Cut to a lavish wedding spread, and the rest is pure fantasy. Calling to mind how Madonna caused a western-style frenzy by wearing haute cowgirl looks by Dolce & Gabbana for the album artwork for her eighth LP, Music, released in 2000, she appears here as a haute western bride (by way of Lisbon, Portugal where she has owned a home since 2017).
A newly platinum-haired Madame X stomps down the middle of the guest table in a floaty strapless white corseted wedding gown and short black-and-white cowboy boots. Hard continues to meet soft on a white cowboy hat embellished with the requisite gold "X" and trimmed with a multi-colored hat band and an attached veil with paillettes that glimmer as they catch the light. Tough accents include a blood-red version of the elbow-length leather gloves by Amata and a custom white leather eyepatch by Kara embellished with custom safety pins from Gareth Wrighton. The finishing touch is a pretty bold gold floral necklace decked out with multi-colored jewels.
As the peacocking groom, Maluma dons oversized aviator sunglasses and an over-the-top blood-red brocade Dolce & Gabbana suit heavily embellished with shimmery gold embroidery, jewels and colored tassels at the collars and pockets. He notably wears a small gold cross earring (a Madonna signature) throughout the video.
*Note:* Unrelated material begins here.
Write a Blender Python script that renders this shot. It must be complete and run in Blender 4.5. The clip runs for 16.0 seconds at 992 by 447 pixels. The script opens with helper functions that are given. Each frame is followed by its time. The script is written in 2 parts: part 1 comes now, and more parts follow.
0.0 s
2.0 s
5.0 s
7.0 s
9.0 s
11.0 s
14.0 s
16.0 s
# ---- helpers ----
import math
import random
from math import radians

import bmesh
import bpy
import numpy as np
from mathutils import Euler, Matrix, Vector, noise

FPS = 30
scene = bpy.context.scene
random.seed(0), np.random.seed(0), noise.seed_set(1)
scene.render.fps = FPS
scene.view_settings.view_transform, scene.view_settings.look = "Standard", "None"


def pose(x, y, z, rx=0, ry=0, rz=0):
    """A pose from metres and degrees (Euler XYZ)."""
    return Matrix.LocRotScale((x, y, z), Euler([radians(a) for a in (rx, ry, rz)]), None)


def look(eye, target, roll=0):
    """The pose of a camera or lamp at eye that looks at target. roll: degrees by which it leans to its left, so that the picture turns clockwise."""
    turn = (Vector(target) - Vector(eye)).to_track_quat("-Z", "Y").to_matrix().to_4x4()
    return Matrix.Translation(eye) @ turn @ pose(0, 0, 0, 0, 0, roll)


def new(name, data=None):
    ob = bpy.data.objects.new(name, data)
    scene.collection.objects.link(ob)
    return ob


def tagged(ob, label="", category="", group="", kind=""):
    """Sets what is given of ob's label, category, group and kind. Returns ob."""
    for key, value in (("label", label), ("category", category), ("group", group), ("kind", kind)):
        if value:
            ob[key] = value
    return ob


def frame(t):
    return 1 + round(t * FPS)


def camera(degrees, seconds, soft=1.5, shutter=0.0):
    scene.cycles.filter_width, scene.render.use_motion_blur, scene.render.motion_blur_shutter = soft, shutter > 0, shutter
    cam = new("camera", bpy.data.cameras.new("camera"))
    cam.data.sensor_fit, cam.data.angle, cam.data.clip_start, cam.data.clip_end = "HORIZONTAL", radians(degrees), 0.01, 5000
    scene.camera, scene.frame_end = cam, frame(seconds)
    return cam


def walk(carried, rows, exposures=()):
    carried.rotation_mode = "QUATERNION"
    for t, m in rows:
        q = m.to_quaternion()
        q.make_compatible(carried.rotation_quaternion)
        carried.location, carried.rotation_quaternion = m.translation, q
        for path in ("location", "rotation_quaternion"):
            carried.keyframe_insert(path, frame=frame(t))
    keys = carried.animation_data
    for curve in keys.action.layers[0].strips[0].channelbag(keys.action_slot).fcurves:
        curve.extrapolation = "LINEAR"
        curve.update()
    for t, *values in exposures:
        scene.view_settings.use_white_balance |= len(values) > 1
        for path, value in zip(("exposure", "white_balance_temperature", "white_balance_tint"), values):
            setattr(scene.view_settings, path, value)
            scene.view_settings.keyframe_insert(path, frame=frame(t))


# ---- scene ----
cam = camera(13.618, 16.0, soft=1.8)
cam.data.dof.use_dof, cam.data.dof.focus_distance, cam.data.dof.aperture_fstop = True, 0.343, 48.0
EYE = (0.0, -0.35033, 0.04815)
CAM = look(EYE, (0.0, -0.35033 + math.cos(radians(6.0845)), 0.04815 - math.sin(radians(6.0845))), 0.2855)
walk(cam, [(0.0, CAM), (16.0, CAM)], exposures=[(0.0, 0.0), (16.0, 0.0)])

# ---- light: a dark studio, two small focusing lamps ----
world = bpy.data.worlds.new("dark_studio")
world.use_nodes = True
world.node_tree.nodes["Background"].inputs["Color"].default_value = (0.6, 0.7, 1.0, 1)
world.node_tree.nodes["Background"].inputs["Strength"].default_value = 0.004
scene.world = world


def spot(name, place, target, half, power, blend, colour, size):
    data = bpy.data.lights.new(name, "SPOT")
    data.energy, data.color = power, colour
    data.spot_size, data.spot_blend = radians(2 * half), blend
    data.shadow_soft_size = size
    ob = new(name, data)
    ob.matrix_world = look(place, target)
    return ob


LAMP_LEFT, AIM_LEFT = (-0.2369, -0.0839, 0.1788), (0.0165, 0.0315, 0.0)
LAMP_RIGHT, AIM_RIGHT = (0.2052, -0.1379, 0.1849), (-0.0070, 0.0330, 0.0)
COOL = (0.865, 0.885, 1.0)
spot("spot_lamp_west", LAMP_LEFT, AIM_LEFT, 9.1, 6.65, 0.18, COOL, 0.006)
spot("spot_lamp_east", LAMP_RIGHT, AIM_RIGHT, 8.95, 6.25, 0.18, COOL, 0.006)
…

Watching "Medellin" multiple times is a must (heavy on the pause) to take in all the other fantastical costumes, masks, hairdos, head gear and makeup on the guests, who resemble a cast of characters lifted from one of Gucci creative director Alessandro Michele’s fashion shows.
Madame X is slated for a June 14 release. Madonna and Maluma will perform "Medellin" live for the first time at the Billboard Music Awards on May 1.